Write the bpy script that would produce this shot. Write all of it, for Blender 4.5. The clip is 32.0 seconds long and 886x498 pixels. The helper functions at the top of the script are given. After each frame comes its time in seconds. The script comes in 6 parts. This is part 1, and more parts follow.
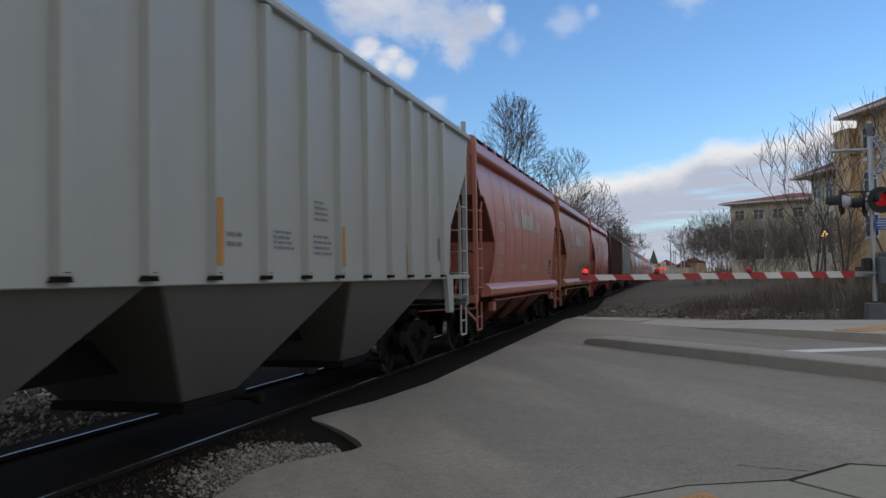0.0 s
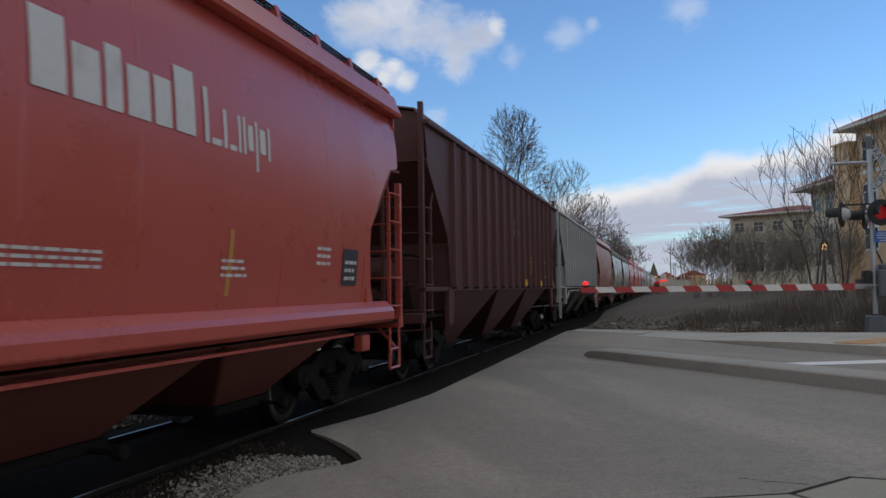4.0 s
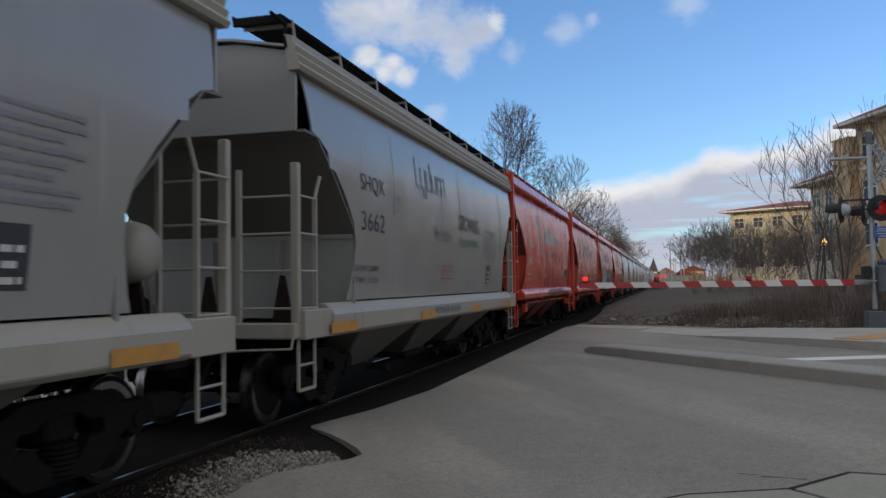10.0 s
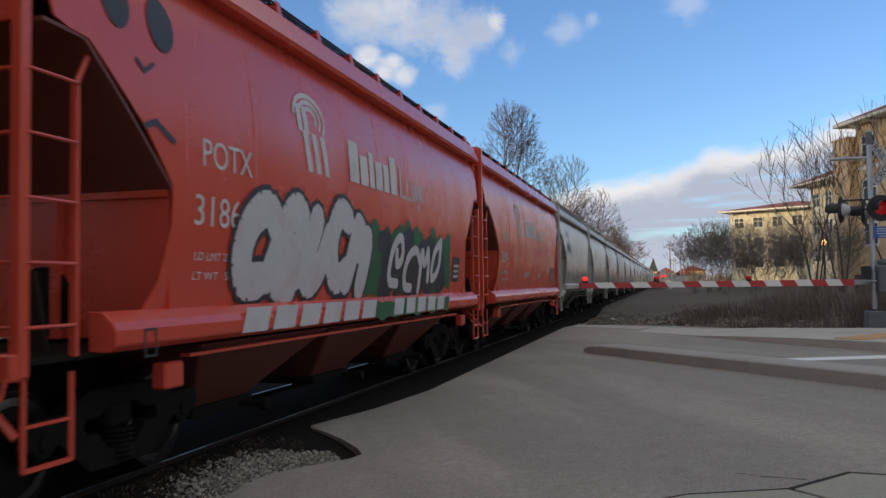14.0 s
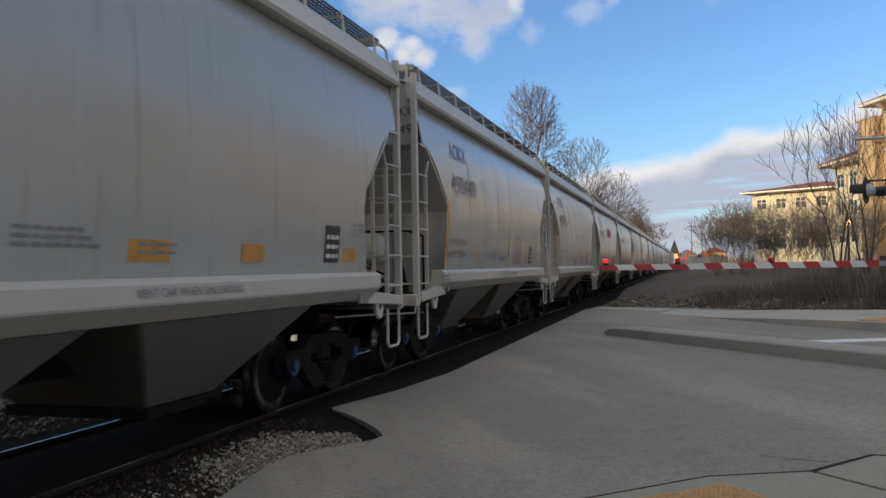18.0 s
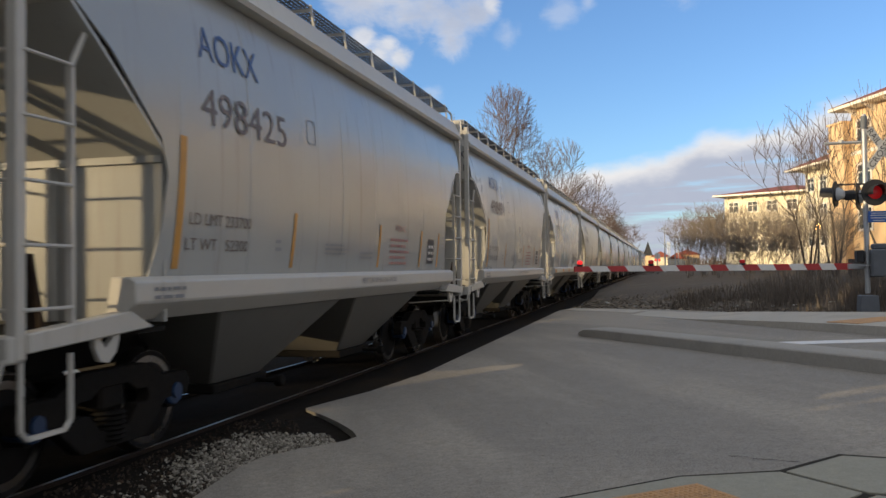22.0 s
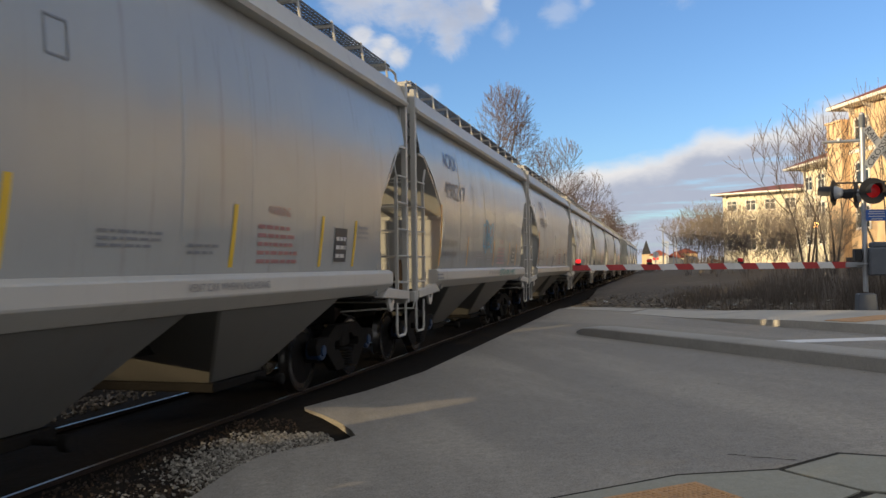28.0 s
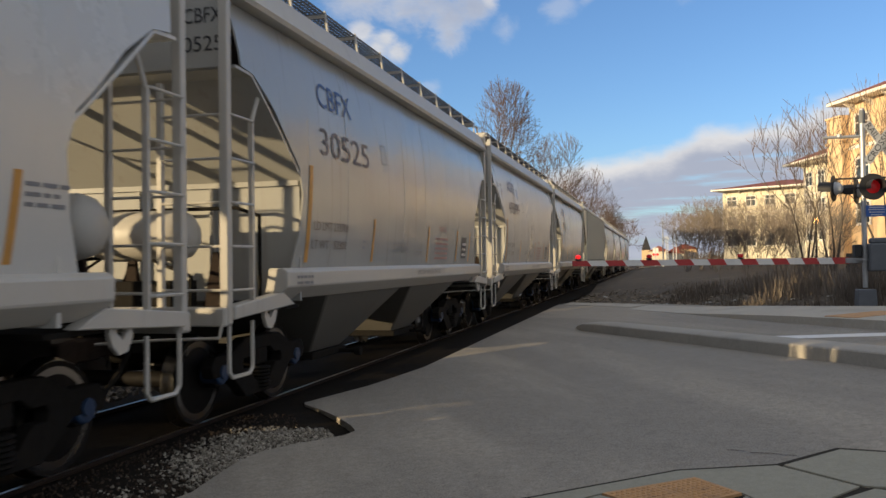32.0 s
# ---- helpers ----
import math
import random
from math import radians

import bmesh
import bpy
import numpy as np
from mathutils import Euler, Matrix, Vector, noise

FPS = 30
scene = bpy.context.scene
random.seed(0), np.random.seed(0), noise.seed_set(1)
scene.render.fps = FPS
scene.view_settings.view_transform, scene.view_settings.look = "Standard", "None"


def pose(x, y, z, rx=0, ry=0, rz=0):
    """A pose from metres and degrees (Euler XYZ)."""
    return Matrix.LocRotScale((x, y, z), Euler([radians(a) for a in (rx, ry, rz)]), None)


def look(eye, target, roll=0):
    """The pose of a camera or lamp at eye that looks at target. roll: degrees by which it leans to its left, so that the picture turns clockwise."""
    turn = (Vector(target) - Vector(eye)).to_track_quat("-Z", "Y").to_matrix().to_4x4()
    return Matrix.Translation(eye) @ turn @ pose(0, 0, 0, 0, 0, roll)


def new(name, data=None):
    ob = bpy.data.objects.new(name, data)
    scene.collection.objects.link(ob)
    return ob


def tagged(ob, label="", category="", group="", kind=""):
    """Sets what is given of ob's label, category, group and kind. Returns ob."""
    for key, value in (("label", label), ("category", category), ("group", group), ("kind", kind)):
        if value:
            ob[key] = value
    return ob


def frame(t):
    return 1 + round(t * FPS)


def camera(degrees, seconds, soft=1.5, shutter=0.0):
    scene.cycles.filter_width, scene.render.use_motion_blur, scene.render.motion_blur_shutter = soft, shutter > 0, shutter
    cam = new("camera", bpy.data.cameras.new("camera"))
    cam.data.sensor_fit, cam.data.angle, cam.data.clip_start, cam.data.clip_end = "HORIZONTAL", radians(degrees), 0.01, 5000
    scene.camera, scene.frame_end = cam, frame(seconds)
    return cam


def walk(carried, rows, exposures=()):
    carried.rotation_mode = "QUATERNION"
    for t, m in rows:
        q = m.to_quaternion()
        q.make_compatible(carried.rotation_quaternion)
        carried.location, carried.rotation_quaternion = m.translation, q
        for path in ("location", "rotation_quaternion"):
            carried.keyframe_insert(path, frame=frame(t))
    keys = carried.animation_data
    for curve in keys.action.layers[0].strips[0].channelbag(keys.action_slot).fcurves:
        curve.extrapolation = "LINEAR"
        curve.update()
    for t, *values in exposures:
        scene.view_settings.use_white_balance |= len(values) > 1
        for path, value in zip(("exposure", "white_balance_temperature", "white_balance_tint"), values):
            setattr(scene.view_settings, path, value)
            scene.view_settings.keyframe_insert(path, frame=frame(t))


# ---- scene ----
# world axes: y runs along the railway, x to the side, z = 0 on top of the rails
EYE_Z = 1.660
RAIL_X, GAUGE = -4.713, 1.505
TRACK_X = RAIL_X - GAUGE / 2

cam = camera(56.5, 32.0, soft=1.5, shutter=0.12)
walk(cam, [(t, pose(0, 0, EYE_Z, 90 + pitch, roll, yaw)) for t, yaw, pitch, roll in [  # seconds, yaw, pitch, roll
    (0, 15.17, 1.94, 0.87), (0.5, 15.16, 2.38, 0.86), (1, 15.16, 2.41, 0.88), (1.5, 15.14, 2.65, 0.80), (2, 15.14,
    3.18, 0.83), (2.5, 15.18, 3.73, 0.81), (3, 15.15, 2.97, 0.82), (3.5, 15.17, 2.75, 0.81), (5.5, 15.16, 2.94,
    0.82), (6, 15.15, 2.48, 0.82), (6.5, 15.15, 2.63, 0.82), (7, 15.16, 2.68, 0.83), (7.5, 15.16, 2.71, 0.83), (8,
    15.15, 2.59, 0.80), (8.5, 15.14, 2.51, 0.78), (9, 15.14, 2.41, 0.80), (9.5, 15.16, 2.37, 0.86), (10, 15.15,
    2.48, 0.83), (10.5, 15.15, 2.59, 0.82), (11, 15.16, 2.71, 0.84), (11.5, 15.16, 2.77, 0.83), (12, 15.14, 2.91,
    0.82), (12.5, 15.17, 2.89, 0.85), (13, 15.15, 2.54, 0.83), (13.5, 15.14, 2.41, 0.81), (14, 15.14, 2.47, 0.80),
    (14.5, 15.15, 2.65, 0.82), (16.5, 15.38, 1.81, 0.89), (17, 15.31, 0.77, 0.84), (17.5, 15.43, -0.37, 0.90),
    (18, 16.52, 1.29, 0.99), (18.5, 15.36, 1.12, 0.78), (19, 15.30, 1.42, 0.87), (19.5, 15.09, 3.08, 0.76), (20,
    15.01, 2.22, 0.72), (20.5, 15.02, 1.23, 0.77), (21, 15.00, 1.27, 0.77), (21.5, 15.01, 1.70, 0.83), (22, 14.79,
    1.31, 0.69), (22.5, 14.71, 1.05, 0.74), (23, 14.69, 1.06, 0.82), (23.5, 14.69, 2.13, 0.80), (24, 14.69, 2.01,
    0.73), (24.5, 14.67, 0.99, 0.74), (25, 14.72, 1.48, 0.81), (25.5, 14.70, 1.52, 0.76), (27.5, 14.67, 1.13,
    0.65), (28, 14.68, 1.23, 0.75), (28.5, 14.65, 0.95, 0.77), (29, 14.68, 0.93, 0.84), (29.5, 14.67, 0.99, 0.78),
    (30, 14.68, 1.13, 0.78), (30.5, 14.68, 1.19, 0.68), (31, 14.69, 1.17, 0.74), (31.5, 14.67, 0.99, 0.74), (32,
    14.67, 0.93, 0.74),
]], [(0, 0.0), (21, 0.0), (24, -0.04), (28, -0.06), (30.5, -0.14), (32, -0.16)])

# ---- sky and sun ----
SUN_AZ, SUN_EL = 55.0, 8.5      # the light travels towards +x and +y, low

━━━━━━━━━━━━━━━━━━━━

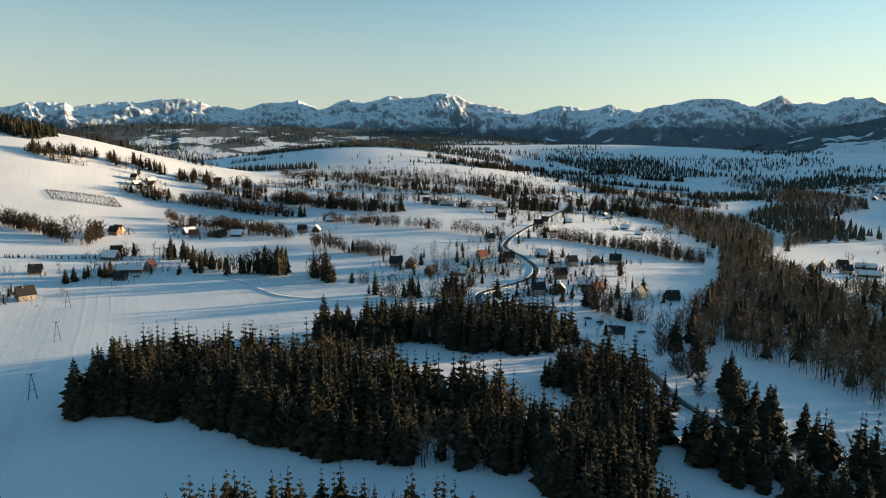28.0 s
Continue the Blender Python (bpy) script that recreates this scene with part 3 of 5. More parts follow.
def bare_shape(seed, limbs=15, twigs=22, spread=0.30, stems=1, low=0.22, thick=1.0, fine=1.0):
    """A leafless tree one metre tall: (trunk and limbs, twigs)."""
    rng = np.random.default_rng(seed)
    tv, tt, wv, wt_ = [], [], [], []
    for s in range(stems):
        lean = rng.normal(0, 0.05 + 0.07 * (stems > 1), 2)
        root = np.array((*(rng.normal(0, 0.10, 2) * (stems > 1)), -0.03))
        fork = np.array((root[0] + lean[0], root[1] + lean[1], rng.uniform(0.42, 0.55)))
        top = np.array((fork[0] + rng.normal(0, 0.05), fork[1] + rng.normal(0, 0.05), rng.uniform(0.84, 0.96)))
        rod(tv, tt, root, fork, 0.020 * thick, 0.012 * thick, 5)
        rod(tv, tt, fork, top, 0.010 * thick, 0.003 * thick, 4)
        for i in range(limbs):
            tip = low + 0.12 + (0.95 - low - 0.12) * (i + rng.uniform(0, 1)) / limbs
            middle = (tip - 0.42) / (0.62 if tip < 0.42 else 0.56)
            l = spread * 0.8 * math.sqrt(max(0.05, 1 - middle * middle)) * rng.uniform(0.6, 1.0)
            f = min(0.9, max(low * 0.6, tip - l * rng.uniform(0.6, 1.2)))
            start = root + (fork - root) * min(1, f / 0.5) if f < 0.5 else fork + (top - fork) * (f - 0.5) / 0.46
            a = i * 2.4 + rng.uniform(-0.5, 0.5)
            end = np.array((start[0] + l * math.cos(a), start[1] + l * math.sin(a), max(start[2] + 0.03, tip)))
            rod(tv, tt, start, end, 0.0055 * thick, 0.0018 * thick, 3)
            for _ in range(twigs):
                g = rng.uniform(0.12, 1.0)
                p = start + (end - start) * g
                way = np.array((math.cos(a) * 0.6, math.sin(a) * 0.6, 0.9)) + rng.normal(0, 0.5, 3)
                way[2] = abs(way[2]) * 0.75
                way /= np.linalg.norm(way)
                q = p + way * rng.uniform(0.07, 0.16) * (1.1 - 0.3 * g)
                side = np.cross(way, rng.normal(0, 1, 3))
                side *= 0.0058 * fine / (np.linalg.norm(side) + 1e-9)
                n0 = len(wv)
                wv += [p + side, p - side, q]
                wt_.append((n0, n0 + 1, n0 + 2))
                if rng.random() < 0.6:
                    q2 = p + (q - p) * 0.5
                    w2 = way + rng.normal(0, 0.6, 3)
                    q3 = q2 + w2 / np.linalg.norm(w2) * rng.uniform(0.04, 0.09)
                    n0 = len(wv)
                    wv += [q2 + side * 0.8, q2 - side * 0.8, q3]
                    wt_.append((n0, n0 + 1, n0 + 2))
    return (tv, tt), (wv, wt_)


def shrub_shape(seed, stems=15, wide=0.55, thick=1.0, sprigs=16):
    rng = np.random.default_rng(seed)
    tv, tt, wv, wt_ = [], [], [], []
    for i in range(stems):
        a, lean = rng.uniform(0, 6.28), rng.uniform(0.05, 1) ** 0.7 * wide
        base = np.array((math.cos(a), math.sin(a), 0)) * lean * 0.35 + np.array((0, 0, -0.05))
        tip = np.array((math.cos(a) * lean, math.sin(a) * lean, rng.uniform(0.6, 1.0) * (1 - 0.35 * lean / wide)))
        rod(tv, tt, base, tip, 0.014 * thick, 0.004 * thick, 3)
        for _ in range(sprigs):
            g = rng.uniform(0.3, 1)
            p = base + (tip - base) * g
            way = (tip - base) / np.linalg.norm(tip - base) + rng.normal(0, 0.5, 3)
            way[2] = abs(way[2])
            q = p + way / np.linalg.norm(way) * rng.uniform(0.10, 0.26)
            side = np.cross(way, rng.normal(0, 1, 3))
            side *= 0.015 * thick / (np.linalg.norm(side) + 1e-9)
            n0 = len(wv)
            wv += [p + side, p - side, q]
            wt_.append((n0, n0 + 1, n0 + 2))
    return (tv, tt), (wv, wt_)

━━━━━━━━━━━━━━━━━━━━

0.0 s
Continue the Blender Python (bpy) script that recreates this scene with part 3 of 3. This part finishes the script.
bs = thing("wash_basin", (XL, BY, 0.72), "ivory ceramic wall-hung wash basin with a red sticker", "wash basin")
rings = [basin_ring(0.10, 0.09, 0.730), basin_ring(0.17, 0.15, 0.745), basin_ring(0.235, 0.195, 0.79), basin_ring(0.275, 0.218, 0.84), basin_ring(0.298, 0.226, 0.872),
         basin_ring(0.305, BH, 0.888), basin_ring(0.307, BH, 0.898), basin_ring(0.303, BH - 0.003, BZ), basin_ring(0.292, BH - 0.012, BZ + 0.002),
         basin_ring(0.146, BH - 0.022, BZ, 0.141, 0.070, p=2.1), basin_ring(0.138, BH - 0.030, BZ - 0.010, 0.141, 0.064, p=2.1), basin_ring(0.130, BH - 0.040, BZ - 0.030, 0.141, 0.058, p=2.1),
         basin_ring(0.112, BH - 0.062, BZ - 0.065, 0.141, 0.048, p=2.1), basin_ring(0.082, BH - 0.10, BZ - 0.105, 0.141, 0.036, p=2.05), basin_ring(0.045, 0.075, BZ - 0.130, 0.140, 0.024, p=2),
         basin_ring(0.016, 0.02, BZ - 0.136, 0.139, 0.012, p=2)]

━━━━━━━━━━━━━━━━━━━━

### Exercise requirements
What do the lines above say from the one containing "radians(degrees), 0.01, 5000" down to the one containing "scene.view_settings.keyframe_insert(path, frame=frame(t))"? Return them exactly, both end lines included, and only them.

### Solution for this exercise
    cam.data.sensor_fit, cam.data.angle, cam.data.clip_start, cam.data.clip_end = "HORIZONTAL", radians(degrees), 0.01, 5000
    scene.camera, scene.frame_end = cam, frame(seconds)
    return cam


def walk(carried, rows, exposures=()):
    carried.rotation_mode = "QUATERNION"
    for t, m in rows:
        q = m.to_quaternion()
        q.make_compatible(carried.rotation_quaternion)
        carried.location, carried.rotation_quaternion = m.translation, q
        for path in ("location", "rotation_quaternion"):
            carried.keyframe_insert(path, frame=frame(t))
    keys = carried.animation_data
    for curve in keys.action.layers[0].strips[0].channelbag(keys.action_slot).fcurves:
        curve.extrapolation = "LINEAR"
        curve.update()
    for t, *values in exposures:
        scene.view_settings.use_white_balance |= len(values) > 1
        for path, value in zip(("exposure", "white_balance_temperature", "white_balance_tint"), values):
            setattr(scene.view_settings, path, value)
            scene.view_settings.keyframe_insert(path, frame=frame(t))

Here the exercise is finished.